--- Task objective ---
Take the lines from the beginning of the material through the line containing "import math" and retype them exactly, leaving the pictures out.

--- Records supplied ---
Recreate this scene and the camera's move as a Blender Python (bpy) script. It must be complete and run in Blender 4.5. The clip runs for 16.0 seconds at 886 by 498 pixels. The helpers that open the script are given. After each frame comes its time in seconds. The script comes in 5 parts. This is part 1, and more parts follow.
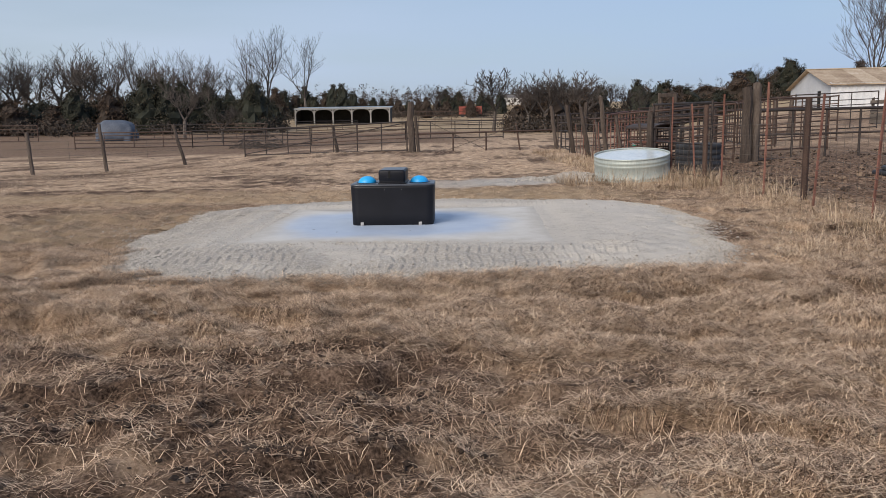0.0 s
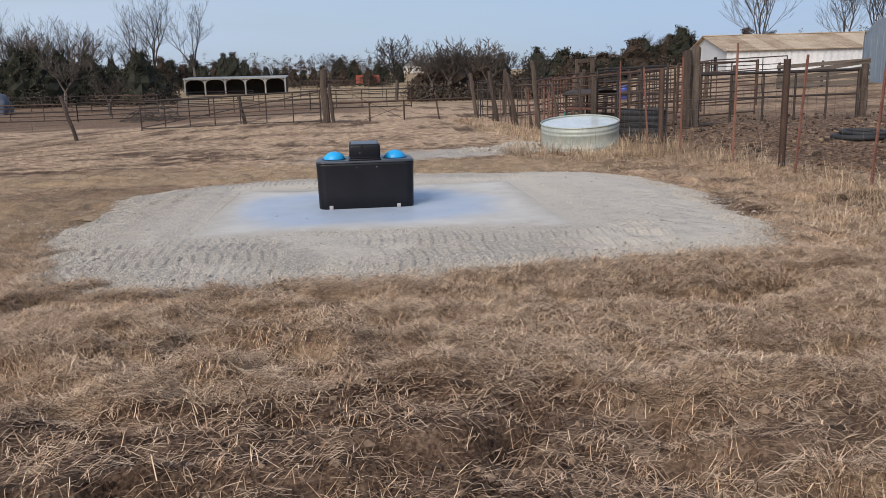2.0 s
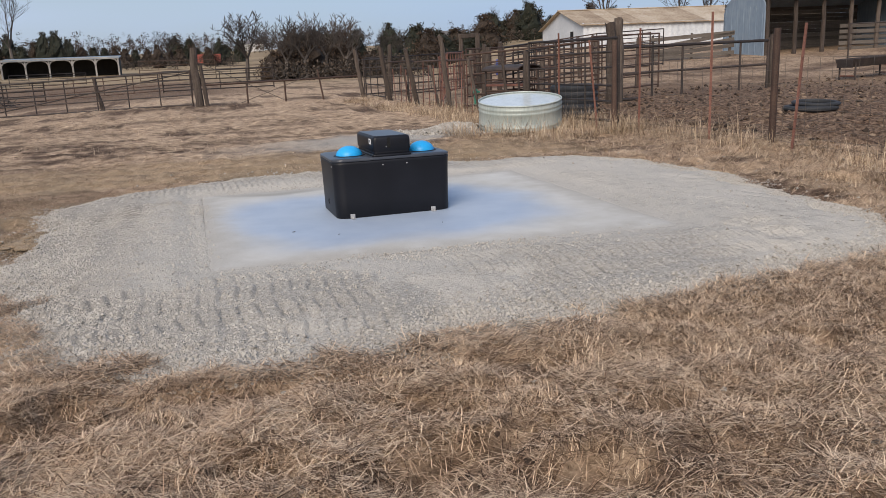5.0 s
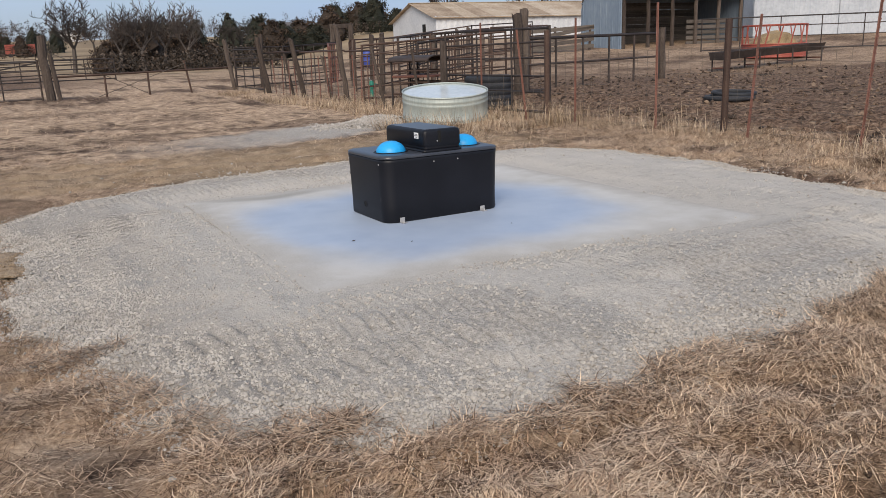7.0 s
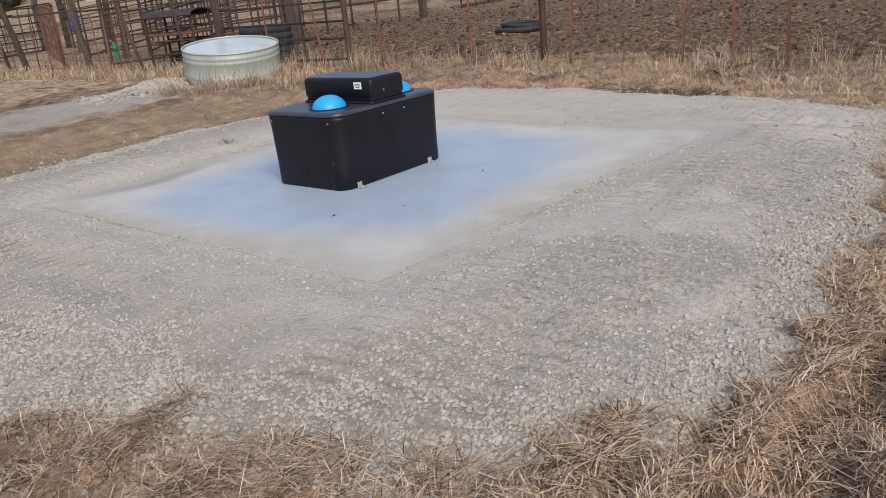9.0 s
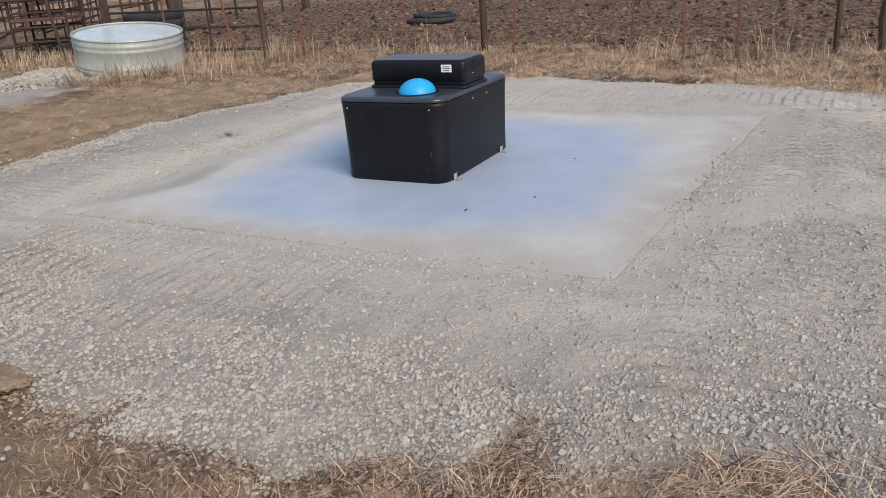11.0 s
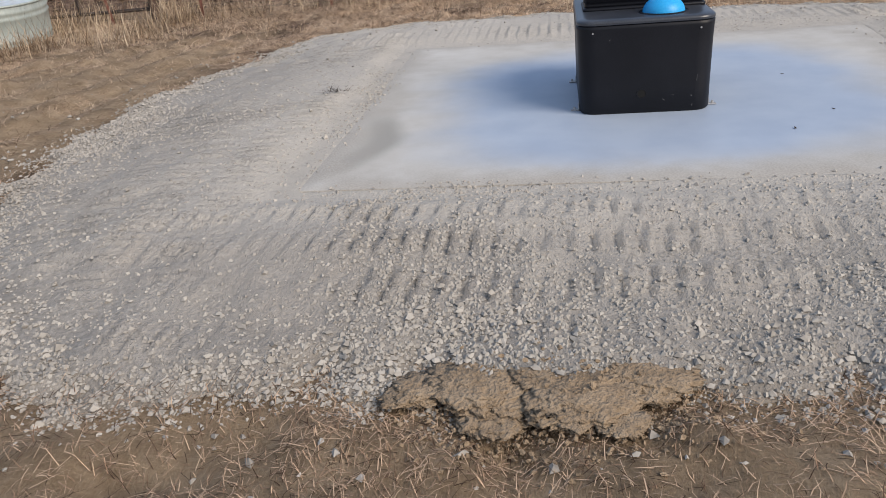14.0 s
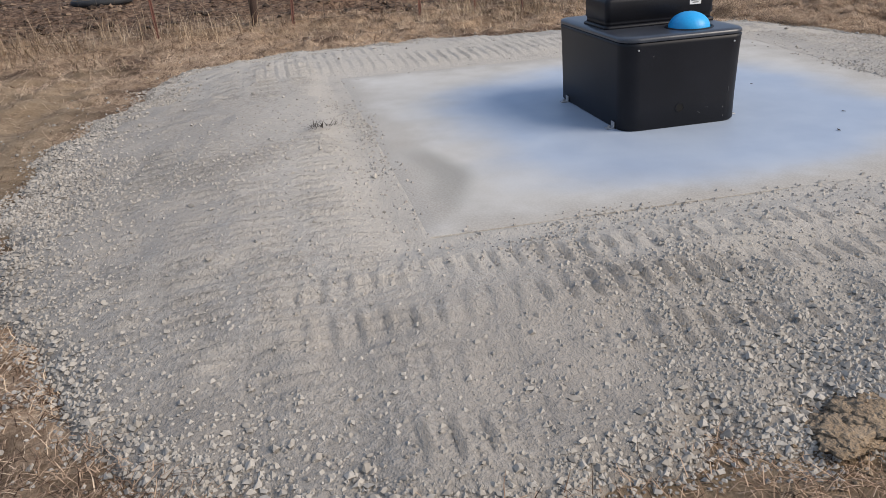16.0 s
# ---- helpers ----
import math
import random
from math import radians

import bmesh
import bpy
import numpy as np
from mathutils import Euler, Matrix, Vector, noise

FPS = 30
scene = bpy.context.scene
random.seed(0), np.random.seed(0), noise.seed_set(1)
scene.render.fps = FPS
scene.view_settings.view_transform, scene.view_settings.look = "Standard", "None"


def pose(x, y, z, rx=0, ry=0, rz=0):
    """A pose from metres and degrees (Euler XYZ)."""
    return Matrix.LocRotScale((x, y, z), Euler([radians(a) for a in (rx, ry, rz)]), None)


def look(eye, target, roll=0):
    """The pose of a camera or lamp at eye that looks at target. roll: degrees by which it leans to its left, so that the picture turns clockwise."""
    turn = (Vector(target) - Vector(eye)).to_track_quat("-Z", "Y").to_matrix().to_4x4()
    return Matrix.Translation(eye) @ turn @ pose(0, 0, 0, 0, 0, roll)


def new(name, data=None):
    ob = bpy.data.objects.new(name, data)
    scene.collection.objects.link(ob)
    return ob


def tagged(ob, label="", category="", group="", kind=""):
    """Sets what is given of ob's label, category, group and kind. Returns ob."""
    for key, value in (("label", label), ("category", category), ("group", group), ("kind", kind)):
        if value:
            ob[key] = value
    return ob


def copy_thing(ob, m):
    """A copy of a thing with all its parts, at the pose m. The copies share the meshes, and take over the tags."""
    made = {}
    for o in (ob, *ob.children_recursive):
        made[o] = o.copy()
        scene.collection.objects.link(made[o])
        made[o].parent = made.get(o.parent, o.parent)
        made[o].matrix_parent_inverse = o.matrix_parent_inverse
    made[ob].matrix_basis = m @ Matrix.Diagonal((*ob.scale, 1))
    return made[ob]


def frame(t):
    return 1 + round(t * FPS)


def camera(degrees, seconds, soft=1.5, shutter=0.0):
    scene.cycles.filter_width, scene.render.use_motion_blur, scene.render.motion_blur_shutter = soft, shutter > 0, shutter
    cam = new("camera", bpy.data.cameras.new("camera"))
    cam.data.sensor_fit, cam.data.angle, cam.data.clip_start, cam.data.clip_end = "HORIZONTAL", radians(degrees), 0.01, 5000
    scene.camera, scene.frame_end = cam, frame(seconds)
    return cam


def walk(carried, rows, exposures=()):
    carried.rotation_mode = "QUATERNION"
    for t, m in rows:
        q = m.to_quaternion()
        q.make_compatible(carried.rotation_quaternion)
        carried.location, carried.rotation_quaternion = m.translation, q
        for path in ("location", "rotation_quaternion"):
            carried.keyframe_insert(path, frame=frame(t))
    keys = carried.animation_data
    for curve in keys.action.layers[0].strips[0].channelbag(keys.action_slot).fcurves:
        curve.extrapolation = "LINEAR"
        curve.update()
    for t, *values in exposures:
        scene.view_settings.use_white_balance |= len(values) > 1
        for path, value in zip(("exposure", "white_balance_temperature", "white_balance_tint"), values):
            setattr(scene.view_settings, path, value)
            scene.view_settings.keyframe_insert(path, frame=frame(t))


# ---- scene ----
cam = camera(58.9, 16.0, 0.75)
METRES, EYE, TILT, LEAN, TURN = 15.789, 1.5, 0.0, 0.0, 1.0
ROWS = [
    (0.0, 0.0, 0.0, 0.0, -0.14, -8.99, 0.9),
    (0.5, -0.0138, 0.0196, -0.0009, -1.6, -9.46, 0.51),
    (1.0, -0.0281, 0.04, 0.0013, -4.53, -9.59, 0.19),
    (1.5, -0.04, 0.0694, -0.0012, -6.86, -10.71, 1.76),
    (2.0, -0.0636, 0.0908, -0.0012, -7.74, -11.33, 1.46),
    (2.5, -0.0795, 0.1079, 0.0031, -9.76, -11.56, 1.09),
    (3.0, -0.0904, 0.136, 0.0024, -12.5, -10.48, 3.82),
    (3.5, -0.1076, 0.1551, 0.0016, -13.46, -10.98, 3.09),
    (6.0, -0.213, 0.2705, 0.004, -25.92, -15.22, 2.82),
    (6.5, -0.2384, 0.2911, 0.0045, -29.64, -15.62, 2.54),
    (7.0, -0.2592, 0.3145, 0.0029, -30.84, -14.22, 2.06),
    (7.5, -0.2745, 0.3406, 0.0057, -33.83, -14.66, 1.23),
    (8.0, -0.2958, 0.3639, 0.0061, -40.56, -17.68, -0.57),
    (8.5, -0.3082, 0.3944, 0.0022, -46.7, -18.59, 2.85),
    (11.0, -0.3623, 0.5396, 0.0024, -64.44, -20.24, 3.67),
    (11.5, -0.3649, 0.5738, 0.0022, -67.1, -19.76, 3.44),
    (12.0, -0.3782, 0.6052, 0.0017, -71.23, -20.34, 2.18),
    (12.5, -0.3815, 0.6398, -0.0024, -73.37, -22.72, 1.69),
    (13.0, -0.393, 0.6763, -0.0022, -76.23, -23.36, 0.72),
    (13.5, -0.3895, 0.7074, -0.0032, -81.37, -23.45, 5.21),
    (14.0, -0.3845, 0.7418, -0.0026, -83.46, -24.22, 4.81),
    (14.5, -0.3821, 0.7725, 0.001, -88.81, -24.31, 2.28),
    (15.0, -0.3669, 0.8008, -0.0021, -95.72, -25.23, 5.34),
    (15.5, -0.3611, 0.8339, -0.0022, -99.64, -23.79, 3.61),
    (16.0, -0.353, 0.8619, -0.0008, -103.44, -23.53, 3.55),
]
walk(cam, [(t, pose(0, 0, EYE, TILT, LEAN, TURN) @ pose(METRES * x, METRES * y, METRES * z, 90 + pitch, roll, yaw)) for t, x, y, z, yaw, pitch, roll in ROWS])

# ---- world and light ----
SUN_ELEV, SUN_ROT = radians(34), radians(215)
world = bpy.data.worlds.new("sky")
scene.world = world
world.use_nodes = True
wn, wl = world.node_tree.nodes, world.node_tree.links
wn.clear()
w_out = wn.new("ShaderNodeOutputWorld")
w_bg = wn.new("ShaderNodeBackground")
w_sky = wn.new("ShaderNodeTexSky")
w_sky.sky_type, w_sky.sun_disc = "NISHITA", False
w_sky.sun_elevation, w_sky.sun_rotation = SUN_ELEV, SUN_ROT
w_sky.air_density, w_sky.dust_density, w_sky.ozone_density = 1.0, 2.0, 1.5
w_scale = wn.new("ShaderNodeVectorMath")
w_scale.operation = "SCALE"
w_scale.inputs["Scale"].default_value = 0.115
wl.new(w_sky.outputs[0], w_scale.inputs[0])
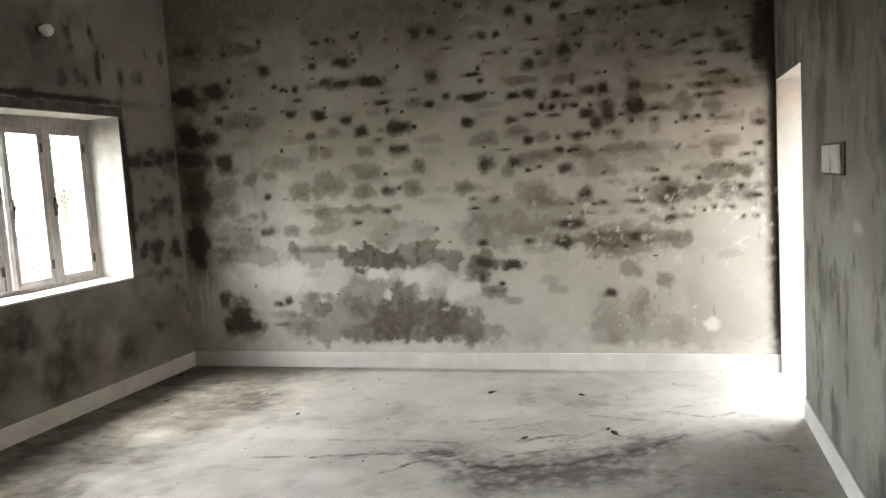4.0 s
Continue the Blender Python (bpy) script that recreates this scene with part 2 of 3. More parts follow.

--- Written response ---
Recreate this scene and the camera's move as a Blender Python (bpy) script. It must be complete and run in Blender 4.5. The clip runs for 16.0 seconds at 886 by 498 pixels. The helpers that open the script are given. After each frame comes its time in seconds. The script comes in 5 parts. This is part 1, and more parts follow.
0.0 s
2.0 s
5.0 s
7.0 s
9.0 s
11.0 s
14.0 s
16.0 s
# ---- helpers ----
import math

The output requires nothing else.